Jenny Salazar, 35, has been incarcerated for 13 years and expects to get out next year. She praised the “California Model” for the “more humane treatment” of those who are incarcerated, which among other things gave her the chance to participate in the re-entry program. 

“To be called Jenny — not Salazar, not a number — made me feel human,” she said of being able to live at St. John’s. There, she and the other women are in a more dorm-like environment. The facility has a huge closet with donated clothing, some of which the women wore to the job fair. The women can hang out in a big backyard. 

In addition, Salazar, who served time at the prison in Chowchilla, has been pursuing a degree in psychology by taking community college classes. “It’s amazing that I can get a degree for free,” she said. That is made possible by the California College Promise Grant, which waives enrollment fees for eligible state residents.  

Margaret Goodliffe, 46, has been incarcerated for two years and expects to complete her sentence in June. She said she suffered a brain injury in 2020 and has had to relearn many things, so the vocational training was useful.

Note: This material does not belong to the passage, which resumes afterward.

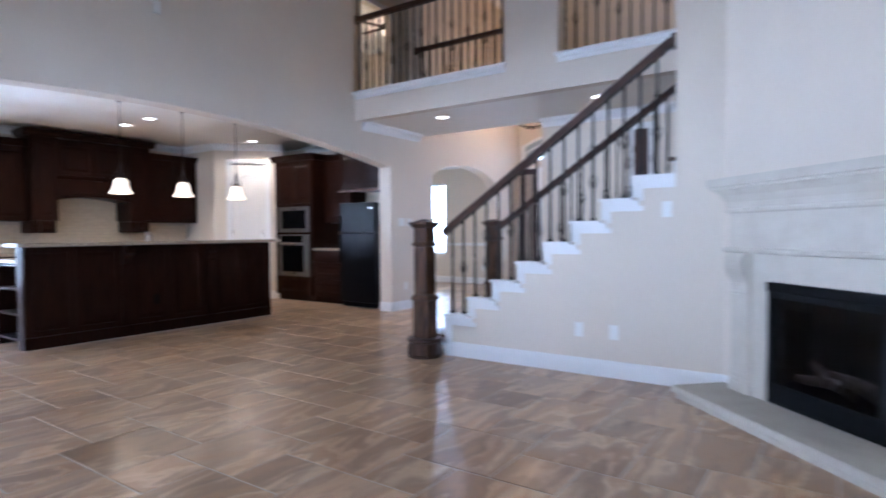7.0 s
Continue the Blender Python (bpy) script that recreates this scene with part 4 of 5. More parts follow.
# ---- lamps of the kitchen and the soffit ----
def pendant(x, y):
    t = thing("pendant_lamp", "bell-shaped frosted glass pendant on a dark bronze chain", "pendant lamp", Matrix.Translation((x, y, 1.645)), "pendants over the island")
    top = KCEIL - 1.645
    part("canopy", lathe(bmesh.new(), [(0.068, 0), (0.066, -0.012), (0.045, -0.03), (0.018, -0.042), (0.01, -0.06)][::-1], (0, 0, top), 18), BRONZE, t, "", True)
    part("shade", lathe(bmesh.new(), [(0.122, 0.0), (0.126, 0.004), (0.104, 0.03), (0.083, 0.07), (0.074, 0.115), (0.068, 0.15), (0.05, 0.175), (0.03, 0.185)], (0, 0, 0), 28), SHADE, t, "glowing frosted bell glass", True)
    part("fitter", lathe(bmesh.new(), [(0.045, 0.176), (0.05, 0.19), (0.03, 0.205), (0.018, 0.24), (0.012, 0.27), (0.01, 0.36)], (0, 0, 0), 16), BRONZE, t, "", True)
    for a in (0, math.pi):
        pts = [(math.cos(a) * r, math.sin(a) * r, z) for r, z in ((0.05, 0.18), (0.075, 0.20), (0.07, 0.235), (0.03, 0.27), (0.012, 0.33))]
        part("scroll_arm", tube(bmesh.new(), pts, 0.005, 6), BRONZE, t)
    bm = bmesh.new()
    z, k = 0.355, 0
    while z < top - 0.06:
        c = [(0.009 * math.cos(a), 0.0, 0.018 * math.sin(a)) if k % 2 else (0.0, 0.009 * math.cos(a), 0.018 * math.sin(a)) for a in (2 * math.pi * i / 8 for i in range(9))]
        tube(bm, [(p[0], p[1], z + p[2] + 0.018) for p in c], 0.0028, 4)
        z += 0.03
        k += 1
    part("chain", bm, BRONZE, t)
    return t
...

She uses a walker and pretty quickly felt “a little anxiety” while navigating the job fair along with other members of the public. Still, she said she hoped to find a part-time job to supplement disability payments when she gets out. 

Pierson said that in the three-and-a-half years she has been the vocational teacher for the program, at least one of the women who has taken her class has secured a job from a job fair. More women have been successful in getting jobs on job websites like Indeed, she said. But no matter what, “I do like to get them to job fairs so they can have the experience of networking and asking questions,” Pierson said.